The Honest Heart Collective
The Honest Heart Collective

Sometimes the best albums are ones that come to you from out of nowhere. You see a band name listed somewhere and think “cool name” so you pop on over to Spotify to investigate… you hear a song from a movie/tv show, so you reach for your mobile device and Shazam it… a music snob on your Facebook shares a video of an obscure band, so you reluctantly click on the video. However you find new music, it’s important that you do.

The Honest Heart Collective from Thunder Bay, Ontario released their sophomore record Grief Rights this past summer. You probably don’t know that, because you probably don’t know who The Honest Heart Collective are.

Yet.

For those of you who do know them, you’ve discovered one of the best new bands you’re ever likely to come across. Kudos to you. Go forth and spread the word.

The Honest Heart Collective - Grief Rights
The Honest Heart Collective – Grief Rights

THHC are a rock band, plain and simple. There aren’t gimmicks, there isn’t a zany marketing scheme, there are no (not so indie) radio stations shoving them down your throat (we get it…you like Sam Coffey & The Iron Lungs), there isn’t a label actively plugging them – even though there definitely should be.

Grief Rights (the band’s second album) opens with the hard hitting “North American Dream” a love letter to the working man,where scraping by and hoping for something better down the road are a way of life.

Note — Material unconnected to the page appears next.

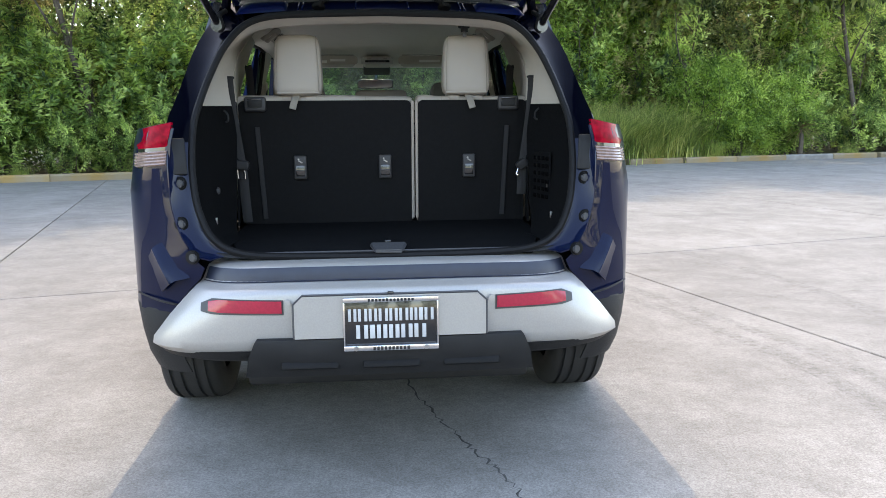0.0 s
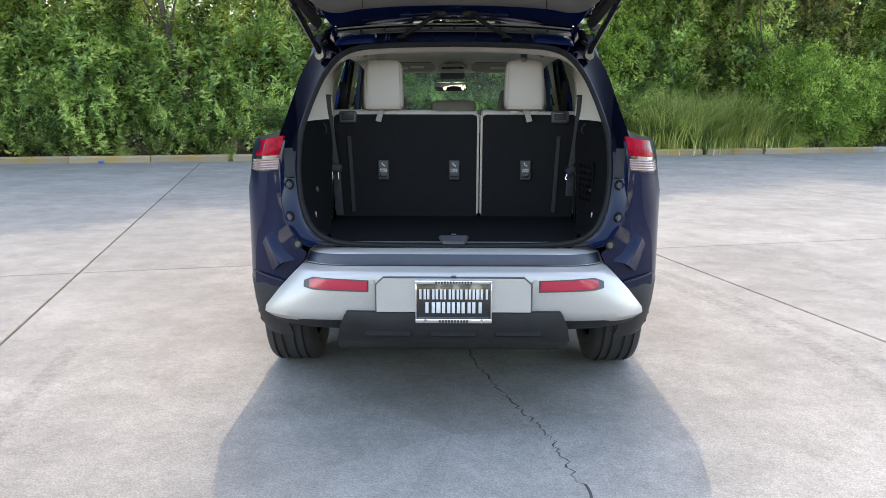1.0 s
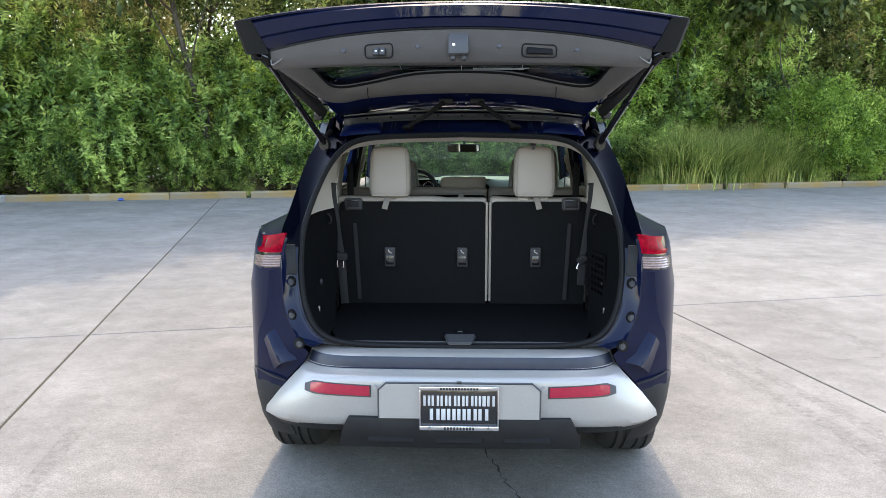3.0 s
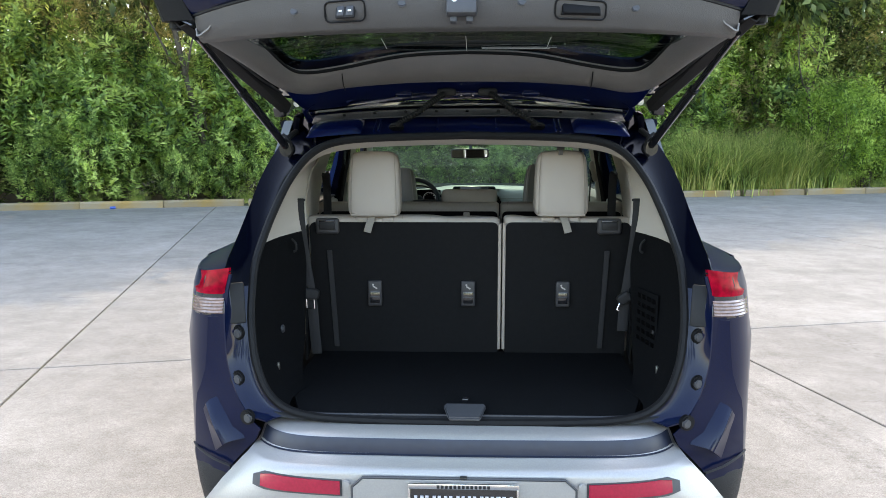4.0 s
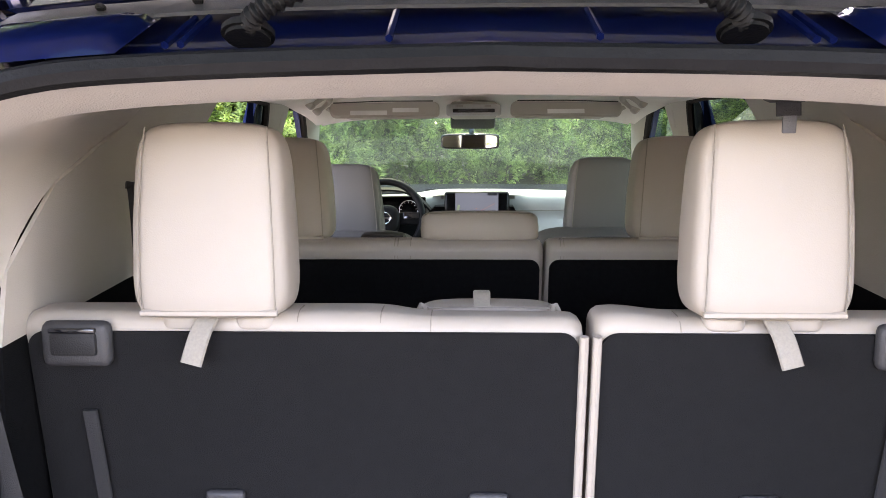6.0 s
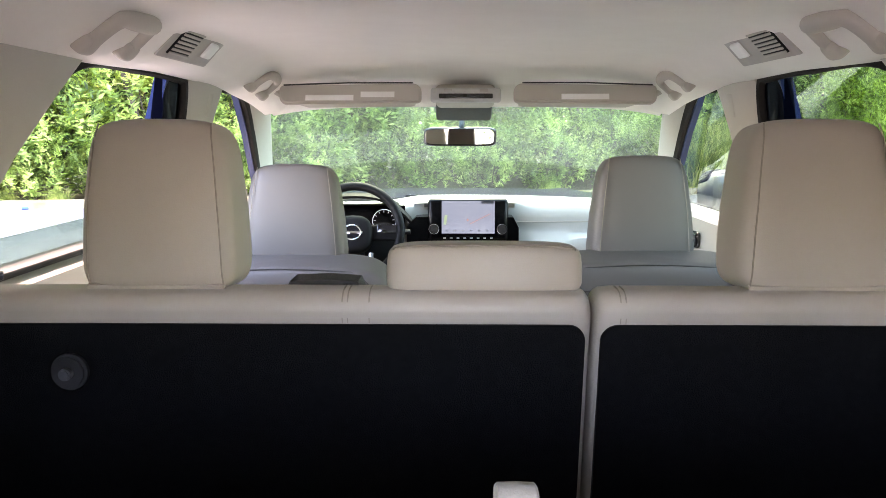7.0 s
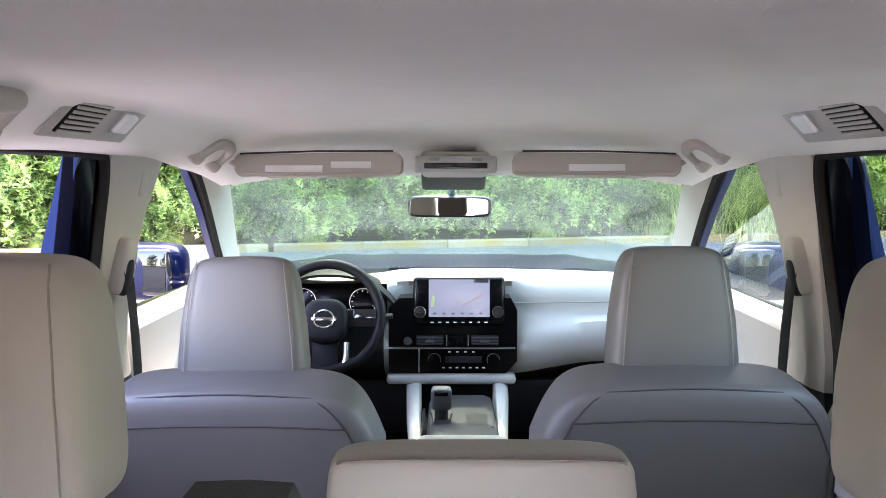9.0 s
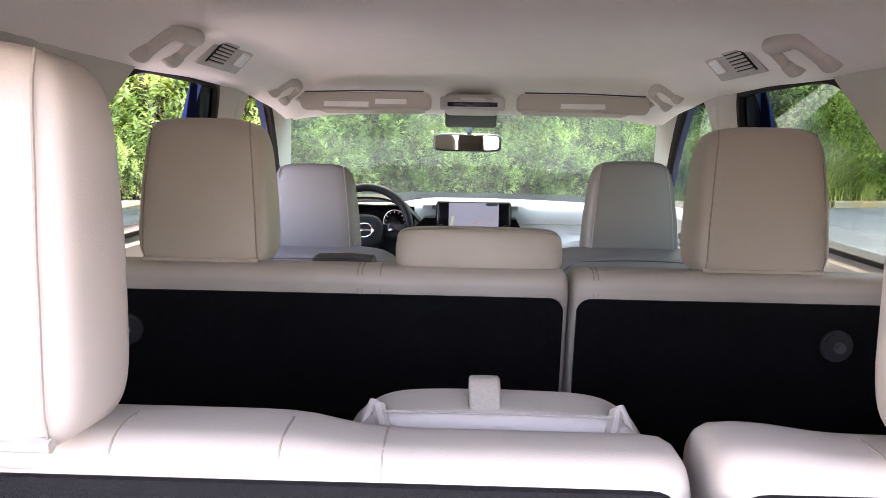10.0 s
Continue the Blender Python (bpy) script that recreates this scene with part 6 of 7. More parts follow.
for dx in (-0.128, 0.126):
    m = pose(CX - 0.004, 3.345, 1.222, -8, 0, 0) @ pose(dx, -0.032, -0.035)
    b = disc((0, 0, 0), 0.018, 0.018, "y", 24, 0.003)
    bmesh.ops.transform(b, matrix=m, verts=b.verts)
    kb = part("volume_knob", b, "piano", scr, "round black knob")
    b = disc((0, 0, 0), 0.0190, 0.004, "y", 24)
    bmesh.ops.transform(b, matrix=m @ pose(0, 0.004, 0), verts=b.verts)
    part("knob_ring", b, "steel", kb)
# vents of the stack
for x0, x1 in ((-0.135, -0.045), (0.045, 0.135)):
    v = part("air_vent", box((CX + (x0 + x1) / 2 - 0.01, 3.322, 1.096), (x1 - x0, 0.012, 0.032), 0.004), "plastic", stack, "slatted air vent")
    for k in range(3):
        part("slat", box((CX + (x0 + x1) / 2 - 0.01, 3.315, 1.086 + 0.010 * k), (x1 - x0 - 0.006, 0.010, 0.003), 0.001), "plastic_mid", v)
    part("slat_tab", box((CX + (x0 + x1) / 2 - 0.01, 3.309, 1.096), (0.03, 0.006, 0.010), 0.002), "plastic_mid", v)
hz = part("hazard_panel", box((CX - 0.01, 3.320, 1.096), (0.062, 0.014, 0.034), 0.003), "piano", stack)
part("vent_edge", box((CX - 0.045, 3.316, 1.096), (0.004, 0.012, 0.034), 0.001), "steel", stack)
part("vent_edge", box((CX + 0.026, 3.316, 1.096), (0.004, 0.012, 0.034), 0.001), "steel", stack)
part("chrome_strip", box((CX - 0.05, 3.318, 1.071), (0.46, 0.012, 0.005), 0.002), "steel", stack, "chrome strip across the stack")
part("chrome_strip", box((CX - 0.135, 3.318, 1.030), (0.005, 0.010, 0.080), 0.002), "steel", stack)
sb = part("start_button", disc((CX - 0.172, 3.318, 1.096), 0.016, 0.016, "y", 24, 0.003), "piano", stack, "round start button")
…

It’s fitting that the second and third tracks “I’ve Got You” and “Separate Ways” might be one of the best one-two punches to appear on a record since Gaslight Anthem’s “Great Expectations & 59’ Sound”, because it’s evident that the THHC have studied at the altar of Springsteen and his prophet, Brian Fallon. Two artists that live to tell stories of heartbreak, hard work, and hope. That blue collar way of life comes through again in the hauntingly beautiful “Debts” and the ripping “Strike Sound”. “Eleanor”, the album’s most raw sounding track, production-wise feels like the most personal song on the record; it’s about an unfavourable cancer diagnosis and the reality that time is short. The choice to record this song a little more rough is a great move as it’s sure to linger in your mind long after listening.

If you’re anything like me, you’re not easily impressed with a record from beginning to end anymore. Maybe it’s a sign of the times and the state of the current music industry that all anyone wants is the big single and a bunch filler to pad the record – disposable music. Grief Rights is anything but filler… it is a record. It’s a piece of work that should be listened to from beginning to end, and then over again. The hard work these guys put in pays off in spades on Grief Rights.

I haven’t even touched on the live performance of the band, which you’ll really want to experience for yourself. There’s nothing quite like watching a band that knows who they are. THHC know who they are – they have mastery over their instruments, and are genuinely enjoying themselves and are a full-steam-ahead train of energy. Rock and roll needs more bands like The Honest Heart Collective. Hopefully more and more audiences find this gem and give it the attention it so greatly deserves.